The CEO of one of the largest banks in the United Kingdom, NatWest, has announced her resignation after admitting to leaking information regarding the closure of accounts belonging to Brexit campaigner Nigel Farage. Alison Rose, who has been at the helm of NatWest for nearly four years and served the bank for over three decades, made the decision following increased pressure from the UK government to address concerns of political bias in account terminations.
The UK government holds a significant stake of approximately 39% in NatWest, resulting from the bank’s bailout during the 2008 financial crisis when it was still under its then-parent company, Royal Bank of Scotland.
In her statement, Rose acknowledged her “serious error of judgment” in discussing Farage’s banking situation with a BBC journalist. Farage, a polarising figure in British politics known for his association with former US President Donald Trump and his leadership of the right-wing UK Independence Party, recently revealed that a major UK bank, later identified as Coutts, a wealth management arm of NatWest, had terminated his account purportedly due to his political beliefs.

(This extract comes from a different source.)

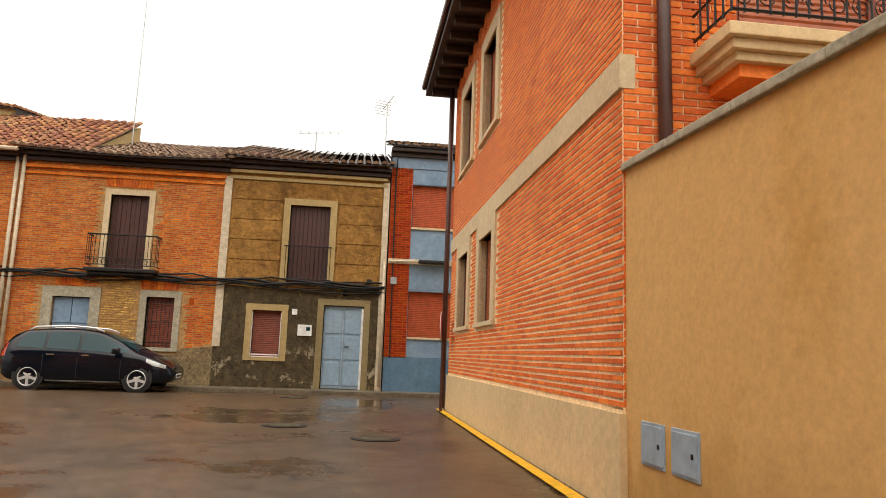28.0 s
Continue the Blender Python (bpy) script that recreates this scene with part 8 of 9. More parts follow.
# ---- orange brick house with hip roof ----
def orange_house():
    A, B = (-81.8, 68.9), (-72.25, 68.95)
    s_len = span(A, B)
    o = thing("orange_brick_house", frame_of(A, B), "two-storey orange brick house with a red hip roof", "house")
    wins = [(1.16, 2.22, 1.63, 2.97), (3.40, 4.46, 1.63, 2.97), (1.16, 2.22, 4.66, 6.2), (3.40, 4.46, 4.66, 6.2)]
    part("south_wall", slab(s_len, 7.0, 0.3, wins), "mortar_light", o)
    part("plinth", boxes((-0.03, s_len + 0.03, -0.035, 0.1, -0.3, 0.72)), "plinth_pale", o, "pale stone plinth")
    part("plinth_side", boxes((s_len - 0.1, s_len + 0.035, 0.1, 12, -0.3, 0.72)), "plinth_pale", o)
    part("band", boxes((-0.01, s_len + 0.02, -0.03, 0.1, 3.22, 3.50)), "stone_trim", o, "pale stone band between the storeys")

    def keep(a, b, c, d):
        if c < 0.72 or (d > 3.215 and c < 3.505) or d > 6.95:
            return False
        return not any(b > u0 - 0.25 and a < u1 + 0.25 and d > z0 - 0.08 and c < z1 + 0.245 for u0, u1, z0, z1 in wins)

    rows = [(u, z, l + 0.010, h, d) for u, z, l, h, d in brick_field(s_len, 6.95, 0.25, 0.063, 0.019, 0.006, keep, 0.01, seed=7)]
    lay_bricks(o, rows, "brick_face_near", "brick_face", lambda u, z: u > 6.3 and z < 2.2, "brick", 280, 0.0, 0.002)
    for u0, u1, z0, z1 in wins:
        w = part("window", boxes((u0, u1, 0.16, 0.19, z0, z1)), "window_glass", o, "window with a stone surround and half-closed shutter")
        part("window_surround", surround(u0, u1, z0, z1, 0.245, -0.035, 0.16), "stone_trim", w)
        part("window_sill", boxes((u0 - 0.27, u1 + 0.27, -0.06, 0.16, z0 - 0.07, z0), bevel=0.008), "stone_trim", w)
        part("window_frame", boxes((u0, u0 + 0.07, 0.10, 0.16, z0, z1), (u1 - 0.07, u1, 0.10, 0.16, z0, z1), ((u0 + u1) / 2 - 0.05, (u0 + u1) / 2 + 0.05, 0.10, 0.16, z0, z1)), "shutter_brown", w)
        shutter(w, u0 + 0.07, u1 - 0.07, z0, z1, 0.11, "shutter_wood")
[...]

Initially, the BBC reported that the account closure was due to “commercial” reasons, as stated by a senior source at the bank. However, Farage obtained an internal report that reportedly confirmed his political views played a role in the decision. The report, detailed in UK newspapers, cited his publicly stated views on immigration and Black Lives Matter as reasons for account termination.
Rose had earlier apologised to Farage for the “deeply inappropriate language” contained in the bank’s internal report. She also announced a “full review” into the account termination process at Coutts, emphasising that it is not the bank’s policy to close accounts based on customers’ lawful political and personal views.

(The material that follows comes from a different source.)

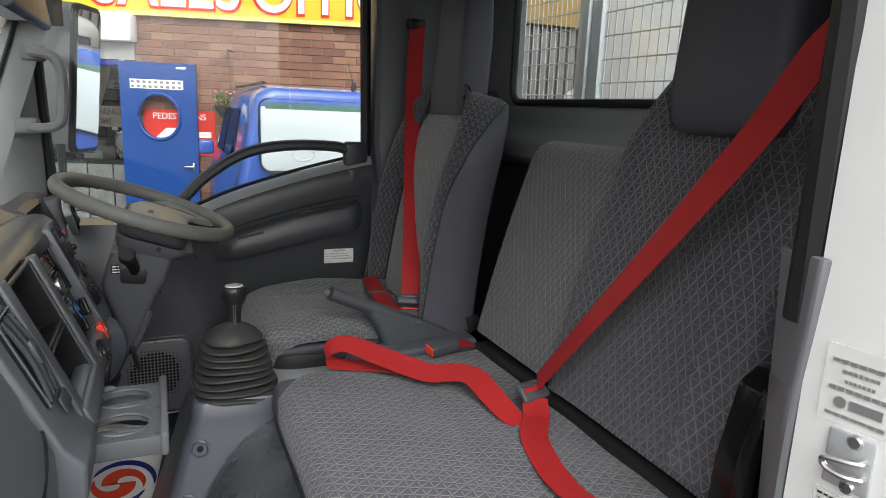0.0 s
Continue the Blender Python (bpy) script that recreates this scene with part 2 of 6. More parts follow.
def brick_paint():
    """Red facing brick: each brick its own tone, with pitted faces and pale blooms."""
    m = material("red facing brick", (0.23, 0.11, 0.075), 0.85, vscale=9, var=0.25, bump=0.8, bscale=70)
    t = m.node_tree
    b = t.nodes["Principled BSDF"]
    src = b.inputs["Base Color"].links[0].from_socket
    info = t.nodes.new("ShaderNodeObjectInfo")
    geo = t.nodes.new("ShaderNodeNewGeometry")
    r = maths(t, "FRACT", maths(t, "ADD", info.outputs["Random"], geo.outputs["Random Per Island"]))
    cr = t.nodes.new("ShaderNodeValToRGB")
    e = cr.color_ramp.elements
    e[0].color, e[1].color = (0.13, 0.062, 0.05, 1), (0.33, 0.19, 0.125, 1)
    for p, c in ((0.3, (0.2, 0.092, 0.063, 1)), (0.7, (0.25, 0.12, 0.08, 1))):
        n = e.new(p)
        n.color = c
    t.links.new(r, cr.inputs[0])
    mx = t.nodes.new("ShaderNodeMix")
    mx.data_type = "RGBA"
    mx.inputs["Factor"].default_value = 0.65
    t.links.new(src, mx.inputs["A"])
    t.links.new(cr.outputs[0], mx.inputs["B"])
    t.links.new(mx.outputs["Result"], b.inputs["Base Color"])
    return m


BRICK = brick_paint()

# ---- building helpers ----
def box_uv(me):
    """A UV map in metres, each face laid out along its main direction."""
    lay = me.uv_layers.new(name="UVMap")
    n = len(me.loops)
    vi = np.empty(n, dtype=np.int32)
    me.loops.foreach_get("vertex_index", vi)
    co = np.empty(len(me.vertices) * 3)
    me.vertices.foreach_get("co", co)
    co = co.reshape(-1, 3)
    no = np.empty(len(me.polygons) * 3)
    me.polygons.foreach_get("normal", no)
    tot = np.empty(len(me.polygons), dtype=np.int32)
    me.polygons.foreach_get("loop_total", tot)
    axis = np.repeat(np.abs(no.reshape(-1, 3)).argmax(1), tot)
    p = co[vi]
    uv = np.where((axis == 0)[:, None], p[:, [1, 2]], np.where((axis == 1)[:, None], p[:, [0, 2]], p[:, [1, 0]]))
    lay.data.foreach_set("uv", uv.astype(np.float32).ravel())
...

In response to the controversy, NatWest announced that Coutts CEO Peter Flavel would also step down, acknowledging that the handling of Farage’s case fell below the bank’s standards of service.
During a meeting at the UK Treasury, a minister emphasised the importance of protecting lawful freedom of expression for customers using banking services. The Treasury proposed new regulations that would require banks to provide reasons for account closures and delay such terminations.
Farage revealed in an interview that nearly ten UK banks had refused to provide him with banking services, accusing them of taking “political stances” and acting as “moral arbiters.” UK money laundering regulations mandate banks to conduct stricter risk assessments for “politically exposed persons,” which include high-profile political figures like Farage. However, some lawmakers argue that these rules are applied too rigidly, causing difficulties for many parliamentarians and their families in accessing financial services.
Rose, in her apology to Farage, clarified that she was not involved in the decision to terminate his accounts and that the call was made by Coutts for commercial reasons.
NatWest’s chairman, Howard Davies, expressed his admiration for Rose’s dedication to the bank over her entire career, as she steps down from her position. The bank has appointed Paul Thwaite, the current CEO of NatWest’s commercial and institutional business, to replace Rose temporarily while they search for a permanent successor.
As the controversy surrounding account closures based on political beliefs continues, the UK government and banking industry are facing increasing scrutiny to ensure fair treatment of customers and uphold the principles of free expression.